Layer-controlled growth of MoS2 on self-assembled flower-like Bi2S3 for enhanced photocatalysis under visible light irradiation

Metal sulfide semiconductors, such as molybdenum disulfide (MoS2) and bismuth trisulphide (Bi2S3), are of considerable interest for their excellent applications in photocatalysis and in many other fields. However, the controllable synthesis of MoS2/Bi2S3 hybrid nanostructures remains a challenge. In this study, we report a unique sacrificial templating strategy for preparing layer-controlled MoS2 on three-dimensional (3D) Bi2S3 micro-flowers. For this approach, Bi2S3 was utilized as a sacrificial template to regulate the ion exchange, and the dosage of molybdenum was adjusted to tune the dynamic formation, thus converting the MoS2 nanosheets on the B(i)2S(3) micro-flowers from monolayer to multilayer. Such a 3D flower-like hybrid nanostructure enables MoS2/Bi2S3 to exhibit adsorption-promoted photocatalysis under visible light irradiation, especially for the excellent photodegradation of low-concentration organic pollutants, for example, azo dye and atrazine.

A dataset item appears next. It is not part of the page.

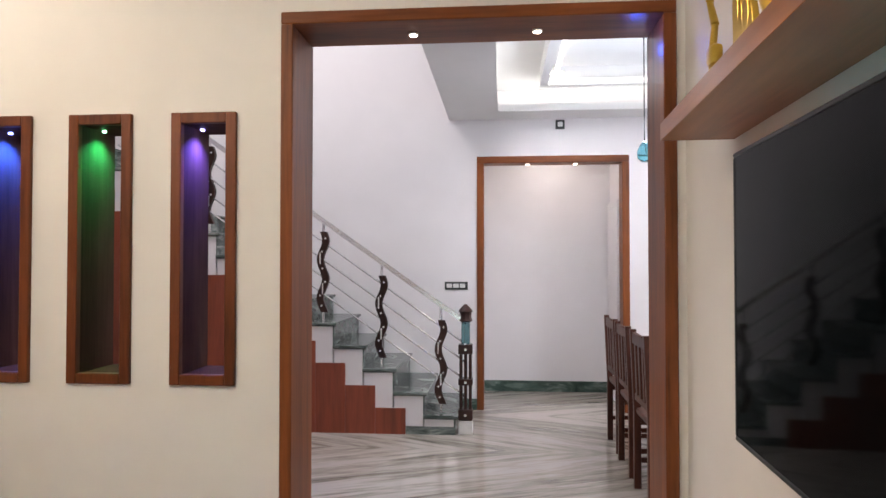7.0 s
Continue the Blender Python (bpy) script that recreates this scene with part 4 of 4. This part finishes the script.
def ornament(y, label, kind):
    z = 1.7005
    o = thing("figurine", label, "ornament", (0.75, y, z), "shelf ornaments")
    bm = bmesh.new()
    if kind == 0:
        lathe(bm, [(0.035, z), (0.038, z + 0.012), (0.022, z + 0.02), (0.018, z + 0.07), (0.03, z + 0.11), (0.034, z + 0.15), (0.02, z + 0.19), (0.012, z + 0.21), (0.022, z + 0.235), (0.016, z + 0.262), (0.004, z + 0.28)], 0.75, y)
        part("body", bm, M_BRASS, o)
    elif kind == 1:
        box(bm, 0.715, 0.785, y - 0.04, y + 0.04, z, z + 0.045, 0.006)
        part("plinth", bm, M_BRASS, o)
        bm = bmesh.new()
        p = [(0.75, y, z + 0.045), (0.75, y + 0.02, z + 0.12), (0.75, y - 0.01, z + 0.20), (0.75, y + 0.03, z + 0.27), (0.75, y, z + 0.33)]
        for a, b in zip(p, p[1:]):
            rod(bm, a, b, 0.010, 10, 0.008)
        part("stem", bm, M_BRASS, o)
        bm = bmesh.new()
        box(bm, 0.735, 0.765, y - 0.03, y + 0.02, z + 0.10, z + 0.15, 0.01, 2)
        part("leaf_ornament", bm, M_BRASS, o)
    else:
        if kind == 2:
            for k, (dy, h) in enumerate(((-0.045, 0.16), (-0.015, 0.24), (0.015, 0.20), (0.045, 0.27))):
                prism([(y + dy - 0.012, z + 0.03), (y + dy + 0.014, z + 0.03), (y + dy + 0.02, z + h * 0.7), (y + dy, z + h), (y + dy - 0.016, z + h * 0.6)], "x", 0.742, 0.758, 0.002, 1, bm)
            part("gilt_plume", bm, M_BRASS, o)
            part("band", boxes((0.738, 0.762, y - 0.06, y + 0.064, z + 0.075, z + 0.088), bev=0.002), M_RED, o, "red band")
            part("base", boxes((0.72, 0.78, y - 0.07, y + 0.07, z, z + 0.032), bev=0.004), M_BALU, o, "dark wooden base")
            return
        lathe(bm, [(0.03, z), (0.045, z + 0.05), (0.05, z + 0.09), (0.03, z + 0.14), (0.02, z + 0.17), (0.03, z + 0.19)], 0.75, y)
        part("body", bm, M_BALU, o)
        bm = bmesh.new()
        lathe(bm, [(0.02, z + 0.19), (0.026, z + 0.21), (0.012, z + 0.235), (0.003, z + 0.25)], 0.75, y)
        part("head", bm, M_BRASS, o, "gilt top")


ornament(2.36, "gilt ornamental trophy on the wall shelf", 1)
ornament(2.14, "gilt plumed ornament with a red band on the wall shelf", 2)
ornament(1.98, "gilt figurine on the wall shelf", 0)
ornament(1.78, "gilt figurine on the wall shelf", 0)
ornament(1.66, "gilt figurine on the wall shelf", 0)
ornament(1.565, "small dark figurine with a gilt top on the shelf", 3)
# ---- corner pendant lamps and an added ceiling fill light ----
def corner_lamp(label, x, y, z):
    """A short pendant: ceiling rose, rod, conical cap and a bare bulb."""
    lan = thing("pendant_lamp", label, "lamp", (x, y, ZL), "corner lamps")
    bm = bmesh.new()
    lathe(bm, [(0.045, ZL - 0.001), (0.045, ZL - 0.012), (0.030, ZL - 0.024), (0.010, ZL - 0.03)], x, y)
    part("ceiling_rose", bm, M_BRASS, lan)
    bm = bmesh.new()
    rod(bm, (x, y, ZL - 0.03), (x, y, z + 0.09), 0.006, 8)
    part("rod", bm, M_BRASS, lan)
    bm = bmesh.new()
    lathe(bm, [(0.012, z + 0.095), (0.040, z + 0.075), (0.044, z + 0.066), (0.012, z + 0.086)], x, y)
    part("cap", bm, M_BRASS, lan)
    bm = bmesh.new()
    lathe(bm, [(0.012, z - 0.005), (0.028, z + 0.015), (0.026, z + 0.045), (0.012, z + 0.08)], x, y)
    part("bulb", bm, M_BULB, lan, "glowing bulb")


M_BULB = glow("bulb_glow", (1, 0.82, 0.6), 4)
for (cx, cy, cz, power), lab in zip(CORNERS, ("warm pendant lamp in the corner by the niches, lit", "warm pendant lamp above the sofa corner, lit")):
    corner_lamp(lab, cx, cy, cz)
# assumed fitting for the added living room fill
cl = thing("ceiling_light", "round warm white ceiling light, added as unseen fill", "light", (-1.45, 1.35, ZL))
bm = bmesh.new()
lathe(bm, [(0.26, ZL), (0.27, ZL - 0.02), (0.26, ZL - 0.03)], -1.45, 1.35, 32)
part("rim", bm, M_WHITEP, cl)
bm = bmesh.new()
lathe(bm, [(0.25, ZL - 0.031), (0.22, ZL - 0.045), (0.02, ZL - 0.05)], -1.45, 1.35, 32)
part("diffuser", bm, glow("diffuser_glow", (1, 0.84, 0.64), 1.3), cl, "glowing diffuser")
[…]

The observed superiority of the 3D MoS2/Bi2S3 was mainly attributed to the increased mass transfer, robust light-harvesting capacity, improved charge separation, lower oxygen-activation barrier and enhanced active oxygen yield. Our findings are of interest for the development of novel S-based photocatalysts and provide a new opportunity to efficiently remove low-concentration refractory pollutants.